Israeli secret police: we can torture if we want


hooded figure - meant to exonerate Israel of torture
A simulation of the most  gentle treatment of Palestinians, meant to exonerate Israel

As days go by without finding the “missing” Jewish settler colonist teens, more and more Palestinians are kidnapped by Israeli military, more collective punishment and war crimes committed by Israel.

This situation is being used to full political, propaganda, and even legal advantage by Israel. Israel is a signatory to the Convention against Torture and Other Cruel, Inhuman or Degrading Treatment or Punishment, but like all other international law, doesn’t want to follow it or be limited by any such laws – those are only for the goyim (Gentiles, i.e., the other 8 billion people on the planet)

The Jerusalem Post reports today that Israeli secret police, Shin Bet (also called Shabak), argue that it can torture anyone at will and is not bound by any such silly international laws or even rulings from Israel’s own High Court. The euphemism “enhanced interrogation” is understood worldwide to mean torture, and Shin Bet conducts “enhanced interrogation” torture with a demented glee; they are good at it and they enjoy it.

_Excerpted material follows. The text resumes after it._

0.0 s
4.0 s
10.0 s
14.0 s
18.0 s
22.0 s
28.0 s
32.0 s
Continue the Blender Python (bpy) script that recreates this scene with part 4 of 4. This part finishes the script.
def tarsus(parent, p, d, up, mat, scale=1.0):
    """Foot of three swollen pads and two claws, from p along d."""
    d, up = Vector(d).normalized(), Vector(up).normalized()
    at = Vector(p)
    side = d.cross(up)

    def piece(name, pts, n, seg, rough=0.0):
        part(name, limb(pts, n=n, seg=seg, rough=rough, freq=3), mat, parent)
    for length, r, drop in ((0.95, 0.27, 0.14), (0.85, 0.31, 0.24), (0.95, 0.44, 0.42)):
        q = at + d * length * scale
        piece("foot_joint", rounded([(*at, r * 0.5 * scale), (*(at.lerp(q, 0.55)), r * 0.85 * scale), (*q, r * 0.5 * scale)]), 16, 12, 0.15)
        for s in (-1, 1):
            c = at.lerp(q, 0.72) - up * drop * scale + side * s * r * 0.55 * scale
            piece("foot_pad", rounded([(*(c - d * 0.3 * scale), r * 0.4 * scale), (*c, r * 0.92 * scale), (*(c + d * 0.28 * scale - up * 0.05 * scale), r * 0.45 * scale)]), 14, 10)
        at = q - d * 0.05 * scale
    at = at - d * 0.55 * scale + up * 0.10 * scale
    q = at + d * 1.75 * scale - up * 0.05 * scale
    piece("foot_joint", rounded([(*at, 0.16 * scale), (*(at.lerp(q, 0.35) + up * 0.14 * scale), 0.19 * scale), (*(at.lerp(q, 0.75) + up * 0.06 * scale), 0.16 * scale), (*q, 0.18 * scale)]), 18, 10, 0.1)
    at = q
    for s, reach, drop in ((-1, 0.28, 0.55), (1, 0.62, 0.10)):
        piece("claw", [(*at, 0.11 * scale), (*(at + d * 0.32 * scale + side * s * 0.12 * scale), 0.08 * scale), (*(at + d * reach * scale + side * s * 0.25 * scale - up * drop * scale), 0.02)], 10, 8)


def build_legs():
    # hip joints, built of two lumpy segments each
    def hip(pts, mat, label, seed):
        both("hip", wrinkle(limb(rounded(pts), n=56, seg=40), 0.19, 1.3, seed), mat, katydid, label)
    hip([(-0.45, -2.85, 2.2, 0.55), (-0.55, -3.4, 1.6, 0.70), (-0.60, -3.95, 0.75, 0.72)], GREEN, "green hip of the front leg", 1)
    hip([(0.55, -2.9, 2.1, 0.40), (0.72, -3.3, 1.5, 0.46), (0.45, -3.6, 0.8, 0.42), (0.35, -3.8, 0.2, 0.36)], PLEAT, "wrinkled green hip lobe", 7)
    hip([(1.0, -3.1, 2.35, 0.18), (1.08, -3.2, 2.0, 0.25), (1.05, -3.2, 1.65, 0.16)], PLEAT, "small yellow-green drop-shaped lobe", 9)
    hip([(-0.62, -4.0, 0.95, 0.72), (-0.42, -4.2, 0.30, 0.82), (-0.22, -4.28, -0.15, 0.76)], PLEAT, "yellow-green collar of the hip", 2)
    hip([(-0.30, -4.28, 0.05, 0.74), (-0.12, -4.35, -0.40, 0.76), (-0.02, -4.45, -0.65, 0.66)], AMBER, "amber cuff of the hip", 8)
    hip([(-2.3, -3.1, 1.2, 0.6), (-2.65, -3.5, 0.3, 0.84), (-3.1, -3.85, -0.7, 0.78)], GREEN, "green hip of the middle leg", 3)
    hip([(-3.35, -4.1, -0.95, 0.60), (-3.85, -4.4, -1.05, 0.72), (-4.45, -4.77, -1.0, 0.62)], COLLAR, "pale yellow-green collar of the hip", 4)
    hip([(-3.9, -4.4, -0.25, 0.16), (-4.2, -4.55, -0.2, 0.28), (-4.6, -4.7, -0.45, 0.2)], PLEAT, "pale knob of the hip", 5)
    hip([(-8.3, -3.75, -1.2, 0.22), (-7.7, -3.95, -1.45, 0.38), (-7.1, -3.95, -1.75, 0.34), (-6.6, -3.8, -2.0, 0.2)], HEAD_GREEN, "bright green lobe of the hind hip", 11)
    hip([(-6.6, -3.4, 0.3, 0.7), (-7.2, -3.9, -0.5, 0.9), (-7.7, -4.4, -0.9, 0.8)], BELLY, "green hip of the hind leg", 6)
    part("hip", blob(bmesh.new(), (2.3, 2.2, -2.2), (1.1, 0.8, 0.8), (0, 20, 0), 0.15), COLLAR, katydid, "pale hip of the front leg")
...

Well, any (and every) situation in which Jews can torture Gentiles without the pesky prying eyes of human rights monitors will be used to the fullest, especially if it ends in the death of a hated Gentile! [Guess who made up the infamous and barbaric “Cheka” in Soviet Russia?]

Late Wednesday, multiple media outlets reported that a senior military source said that the Shin Bet was using “moderate physical pressure” on certain Hamas agents to get information for finding the kidnappers.

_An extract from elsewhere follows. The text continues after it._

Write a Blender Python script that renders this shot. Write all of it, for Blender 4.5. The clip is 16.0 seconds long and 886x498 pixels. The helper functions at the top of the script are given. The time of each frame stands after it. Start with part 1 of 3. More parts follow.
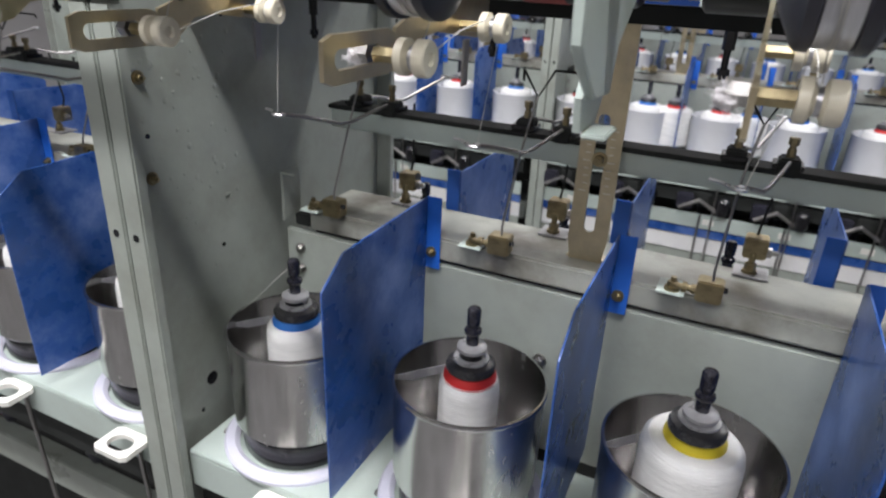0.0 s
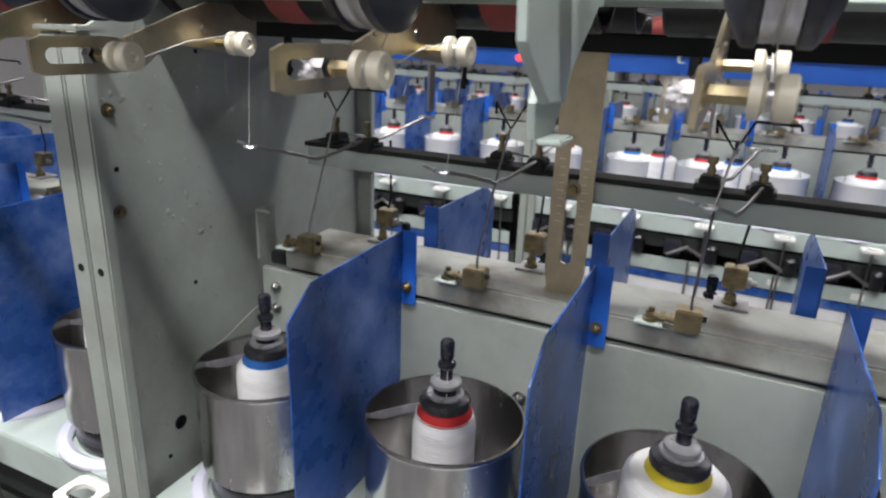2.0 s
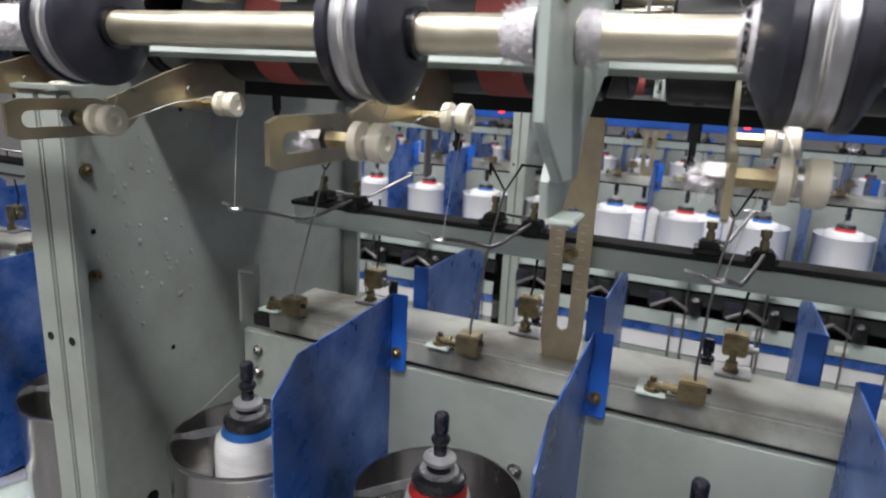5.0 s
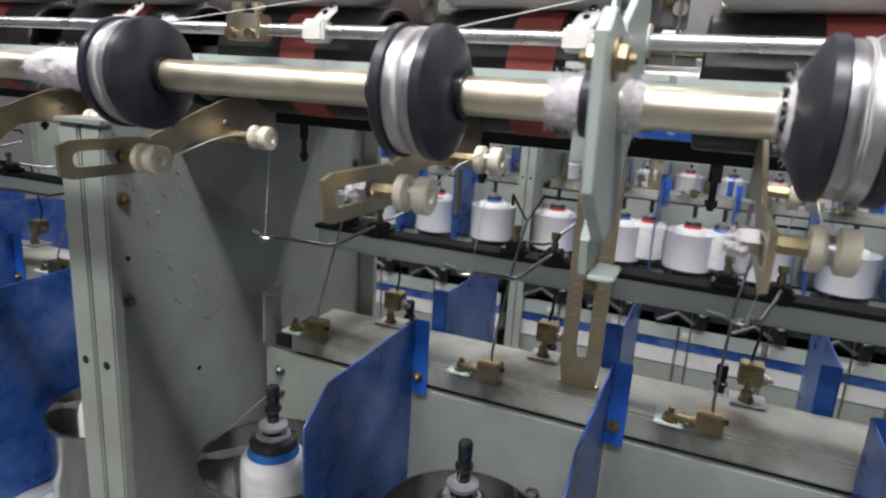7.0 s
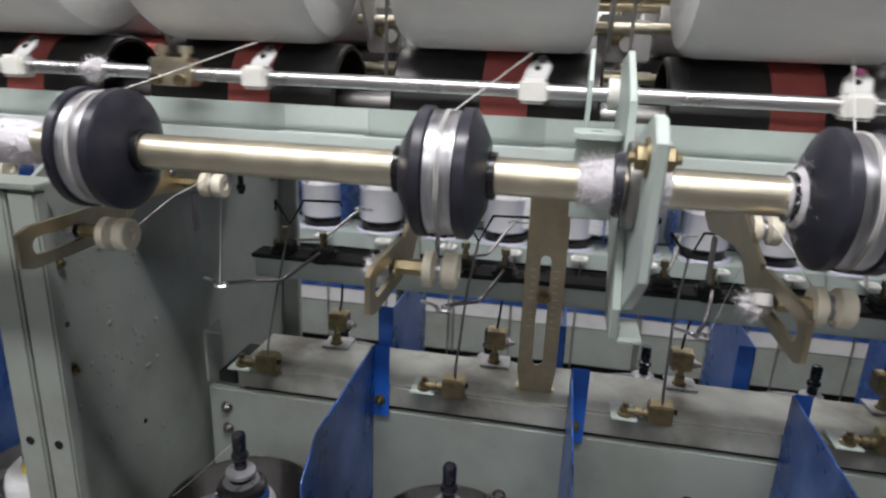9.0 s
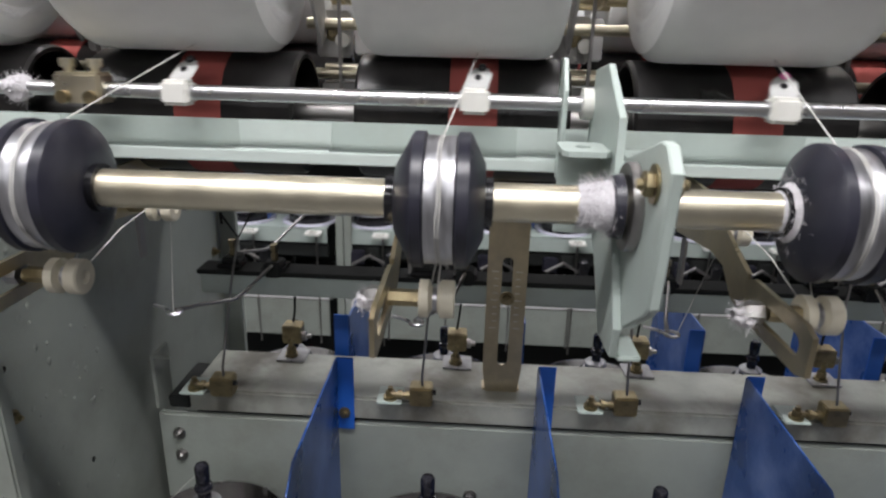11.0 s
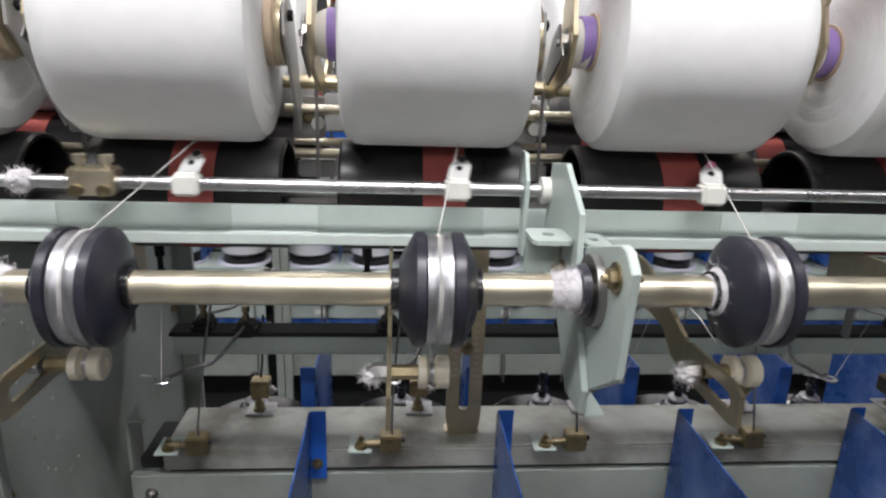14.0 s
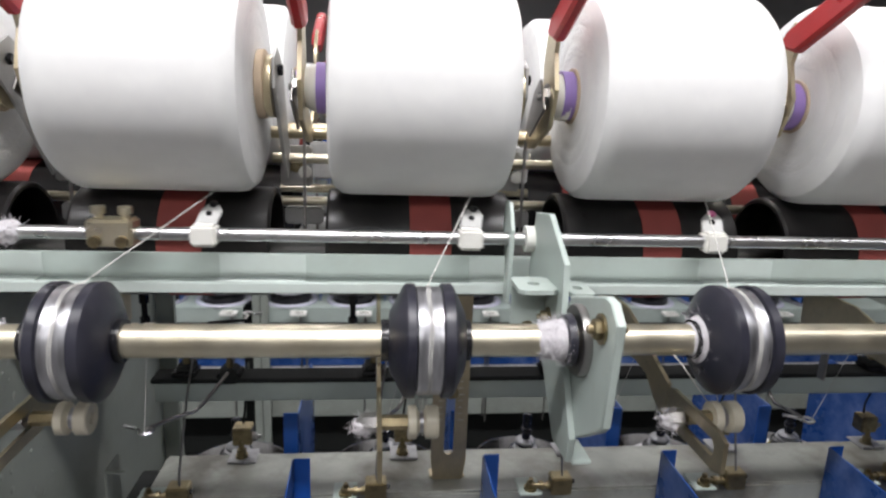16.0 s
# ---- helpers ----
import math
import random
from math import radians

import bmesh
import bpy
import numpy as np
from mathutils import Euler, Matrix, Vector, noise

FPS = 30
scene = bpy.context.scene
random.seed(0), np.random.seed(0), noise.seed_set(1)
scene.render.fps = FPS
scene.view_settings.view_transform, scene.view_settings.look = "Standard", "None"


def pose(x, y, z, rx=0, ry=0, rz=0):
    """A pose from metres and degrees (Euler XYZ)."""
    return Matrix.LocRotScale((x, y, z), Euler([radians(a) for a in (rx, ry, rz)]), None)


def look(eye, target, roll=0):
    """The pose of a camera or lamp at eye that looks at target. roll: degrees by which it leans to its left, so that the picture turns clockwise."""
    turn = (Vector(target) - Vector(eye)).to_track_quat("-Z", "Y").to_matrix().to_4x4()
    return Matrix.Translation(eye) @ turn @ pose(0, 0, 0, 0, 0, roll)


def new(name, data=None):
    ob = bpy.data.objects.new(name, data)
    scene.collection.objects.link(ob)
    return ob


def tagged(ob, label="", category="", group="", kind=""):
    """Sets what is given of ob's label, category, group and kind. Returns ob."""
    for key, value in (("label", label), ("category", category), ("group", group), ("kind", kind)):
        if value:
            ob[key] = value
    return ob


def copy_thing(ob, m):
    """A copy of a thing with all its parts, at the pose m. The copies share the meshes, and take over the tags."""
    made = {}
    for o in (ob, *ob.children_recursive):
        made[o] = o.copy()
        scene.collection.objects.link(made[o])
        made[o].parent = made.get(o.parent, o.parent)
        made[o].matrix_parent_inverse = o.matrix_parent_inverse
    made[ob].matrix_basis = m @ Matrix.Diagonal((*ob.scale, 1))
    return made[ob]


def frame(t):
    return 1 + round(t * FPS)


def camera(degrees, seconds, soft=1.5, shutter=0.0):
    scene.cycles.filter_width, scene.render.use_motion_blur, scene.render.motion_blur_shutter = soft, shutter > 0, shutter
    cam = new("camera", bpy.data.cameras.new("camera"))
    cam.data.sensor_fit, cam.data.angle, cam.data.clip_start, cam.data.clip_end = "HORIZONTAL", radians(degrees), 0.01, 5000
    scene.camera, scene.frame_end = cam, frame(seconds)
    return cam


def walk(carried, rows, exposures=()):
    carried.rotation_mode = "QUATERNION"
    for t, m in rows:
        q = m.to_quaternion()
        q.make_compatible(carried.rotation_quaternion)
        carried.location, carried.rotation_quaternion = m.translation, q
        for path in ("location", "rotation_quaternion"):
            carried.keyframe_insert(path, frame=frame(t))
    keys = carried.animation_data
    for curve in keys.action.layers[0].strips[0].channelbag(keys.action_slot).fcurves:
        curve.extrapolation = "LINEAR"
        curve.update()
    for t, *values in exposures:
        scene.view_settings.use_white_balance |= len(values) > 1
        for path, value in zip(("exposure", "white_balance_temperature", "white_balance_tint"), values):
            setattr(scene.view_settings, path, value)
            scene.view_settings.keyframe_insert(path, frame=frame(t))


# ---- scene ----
cam = camera(69.4, 16.0, soft=2.2, shutter=0.5)
cam.data.dof.use_dof, cam.data.dof.focus_distance, cam.data.dof.aperture_fstop = True, 0.60, 11.0
PATH = [
    (0, (0.203, -0.53, 1.259), (-0.555, 1.135, 0.452), 2.7),
    (0.5, (0.213, -0.534, 1.23), (-0.6, 1.159, 0.54), 2.7),
    (1, (0.212, -0.526, 1.226), (-0.579, 1.18, 0.546), 2.6),
    (1.5, (0.216, -0.512, 1.224), (-0.57, 1.207, 0.572), 2.4),
    (2, (0.224, -0.518, 1.23), (-0.554, 1.21, 0.591), 2.3),
    (2.5, (0.212, -0.515, 1.233), (-0.539, 1.219, 0.579), 2.6),
    (3, (0.21, -0.511, 1.233), (-0.539, 1.225, 0.582), 2.7),
    (3.5, (0.204, -0.501, 1.235), (-0.534, 1.251, 0.614), 2.7),
    (4, (0.2, -0.497, 1.239), (-0.535, 1.277, 0.681), 2.6),
    (6.5, (0.196, -0.498, 1.255), (-0.548, 1.293, 0.766), 3.1),
    (7, (0.179, -0.516, 1.272), (-0.567, 1.272, 0.778), 3.6),
    (7.5, (0.162, -0.537, 1.29), (-0.521, 1.277, 0.795), 3.9),
    (8, (0.134, -0.542, 1.333), (-0.426, 1.296, 0.778), 2.6),
    (8.5, (0.097, -0.548, 1.339), (-0.369, 1.305, 0.746), 2.6),
    (9, (0.079, -0.536, 1.335), (-0.254, 1.347, 0.748), 2.3),
    (9.5, (0.075, -0.532, 1.342), (-0.184, 1.36, 0.746), 1.8),
    (10, (0.047, -0.518, 1.347), (-0.131, 1.38, 0.741), 1.5),
    (12.5, (0.027, -0.535, 1.378), (-0.02, 1.345, 0.698), 1.7),
    (13, (0.033, -0.55, 1.389), (0.004, 1.344, 0.747), 1.7),
    (13.5, (0.009, -0.557, 1.409), (0.077, 1.356, 0.83), 0.9),
    (14, (-0.015, -0.568, 1.413), (0.139, 1.345, 0.851), 2.0),
    (14.5, (-0.026, -0.592, 1.419), (0.154, 1.323, 0.874), 2.4),
    (15, (-0.028, -0.578, 1.419), (0.175, 1.34, 0.893), 2.2),
    (15.5, (-0.022, -0.58, 1.419), (0.17, 1.348, 0.925), 2.1),
    (16, (-0.023, -0.574, 1.426), (0.196, 1.361, 0.973), 2.2),
]
EXPOSURES = [(0, -0.25), (2, -0.2), (3.5, -0.15), (4.2, -0.22), (6.5, -0.48), (7, -0.57), (8, -0.82), (9, -0.94), (10, -0.94), (12.5, -0.94), (14, -0.93), (16, -0.93)]
walk(cam, [(t, look(eye, target, roll)) for t, eye, target, roll in PATH], EXPOSURES)

# ---- light: tube fittings over the aisles ----
world = bpy.data.worlds.new("hall_air")
world.use_nodes = True
world.node_tree.nodes["Background"].inputs[0].default_value = (0.75, 0.85, 1.0, 1)
world.node_tree.nodes["Background"].inputs[1].default_value = 0.005
scene.world = world
LAMP_Z = 2.75
LAMPS = [(0.1, -0.72, 62), (1.6, -0.72, 9), (-1.2, -0.72, 30), (-2.6, -0.72, 14), (-1.8, -2.3, 10), (0.1, -2.3, 34)] + [(x, 0.98, 27) for x in (-1.9, -0.5, 0.9)] + [(x, 2.65, 15) for x in (-1.2, 0.2, 1.6)]


def lamp(x, y, watts):
    data = bpy.data.lights.new("tube_light", "AREA")
    data.shape, data.size, data.size_y = "RECTANGLE", 1.30, 0.10
    data.energy, data.color = watts, (1.0, 0.98, 1.0)
    ob = new("tube_light", data)
    ob.matrix_world = pose(x, y, LAMP_Z - 0.045)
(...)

The military source also reportedly said that the Shin Bet had gotten special approval for using “enhanced interrogation” from Attorney-General Yehuda Weinstein.

The High Court of Justice declared torture in interrogations illegal in 1999, but left open an exception for “moderate physical pressure” if there were a “ticking bomb” in progress and such pressure could be used to stop, for example, a suicide bomber from reaching his target.

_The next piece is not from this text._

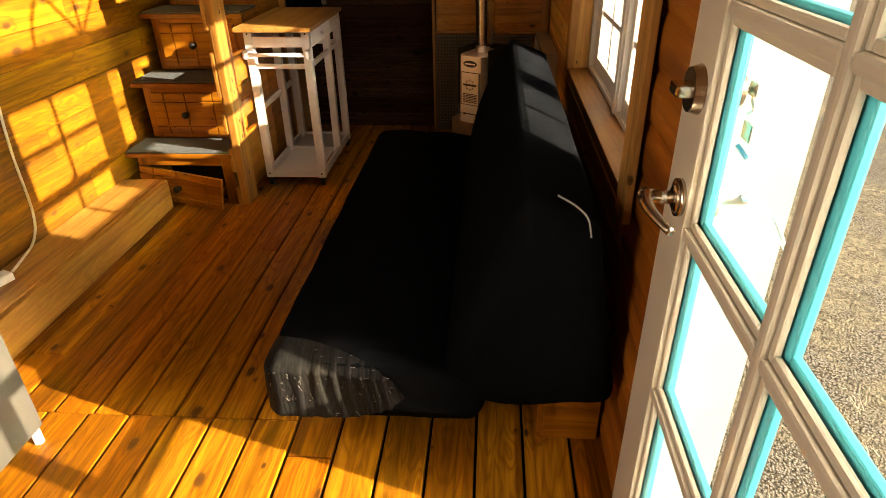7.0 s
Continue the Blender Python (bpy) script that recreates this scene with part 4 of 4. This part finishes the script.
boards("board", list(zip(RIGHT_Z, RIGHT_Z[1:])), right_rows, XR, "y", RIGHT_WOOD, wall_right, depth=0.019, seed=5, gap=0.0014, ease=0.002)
BACK_Z = [0.0, 0.16, 0.30, 0.45, 0.60, 0.80, 0.93, 1.058, 1.187, 1.312, 1.455, 1.54, 1.68, 1.84, 2.0]
BACK_WOOD = [WALL_X, RED_X, WALL_X, WALL_X, WALL_X, WALL_X, WALL_X, WALL_X, RED_X, WALL_X, WALL_X, RED_X, WALL_X, WALL_X]
boards("board", list(zip(BACK_Z, BACK_Z[1:])), lambda a, b: ([(-0.199, -0.10), (-0.10, XR - 0.001)] if 1.05 < a < 1.06 else [(-0.199, XR - 0.001)]) if b < 1.55 else [(XL, XR - 0.001)],
       YB, "x", BACK_WOOD, wall_back, depth=0.019, seed=8, gap=0.0014, ease=0.002)
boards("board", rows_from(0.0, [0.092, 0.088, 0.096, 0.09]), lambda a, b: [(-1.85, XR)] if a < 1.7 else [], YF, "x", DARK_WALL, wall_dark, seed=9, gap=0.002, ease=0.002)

rnd = random.Random(12)
JOINTS = {-10: [2.653], -9: [2.653], -8: [2.654], -7: [2.656, 3.724], -6: [2.657], -5: [2.658, 4.049], -4: [2.66], -3: [2.52], -11: [2.653, 2.932], -12: [2.653], -13: [2.653], -14: [2.653], -2: [3.1]}
PITCH, FAR_PITCH = 0.139, 0.1335


def seam(k, y):
    """The line between two planks; the planks past the cross joint are a little narrower."""
    if k >= -4:
        return k * PITCH
    return -4 * PITCH + (k + 4) * (FAR_PITCH if y > 2.6 else 0.137)


for k in range(-14, 4):
    ends = [YN - 0.02] + JOINTS.get(k, [rnd.uniform(1.0, 1.9)]) + [YF]
    for y0, y1 in zip(ends, ends[1:]):
        lo, hi = max(seam(k, y0) + 0.0040, XL), min(seam(k + 1, y0) - 0.0042, XR + 0.015)
        if hi - lo > 0.02:
            part("plank", slab(bmesh.new(), lo, y0 + 0.0013, -0.022, hi, y1 - 0.0013, 0.0, 0.005), FLOOR_WOOD, floor)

Responding to the reports, the PCATI said that if the reports were true, that the enhanced interrogation must be stopped immediately and that any pre-approval, as described, is illegal. The Justice Ministry has directing all questions regarding the reports to the Shin Bet.

The Shin Bet’s statement denied a change in policy during the kidnapping crisis, noting “the Shin Bet does not receive approvals to undertake interrogations from any authority. The Shin Bet carries out its interrogation policy according to its own authority, legally and according to law and the decisions of the High Court. Every interrogation by the Shin Bet receives oversight from the attorney-general.”

A careful reading, with any experience in peculiar Jewish writing styles (especially Israeli media) makes very clear that Shin Bet is declaring itself above and beyond any and every law. (As if the attorney-general doesn’t know he cannot be assassinated by Shin Bet at any time, or that Shin Bet doesn’t know all his secrets.)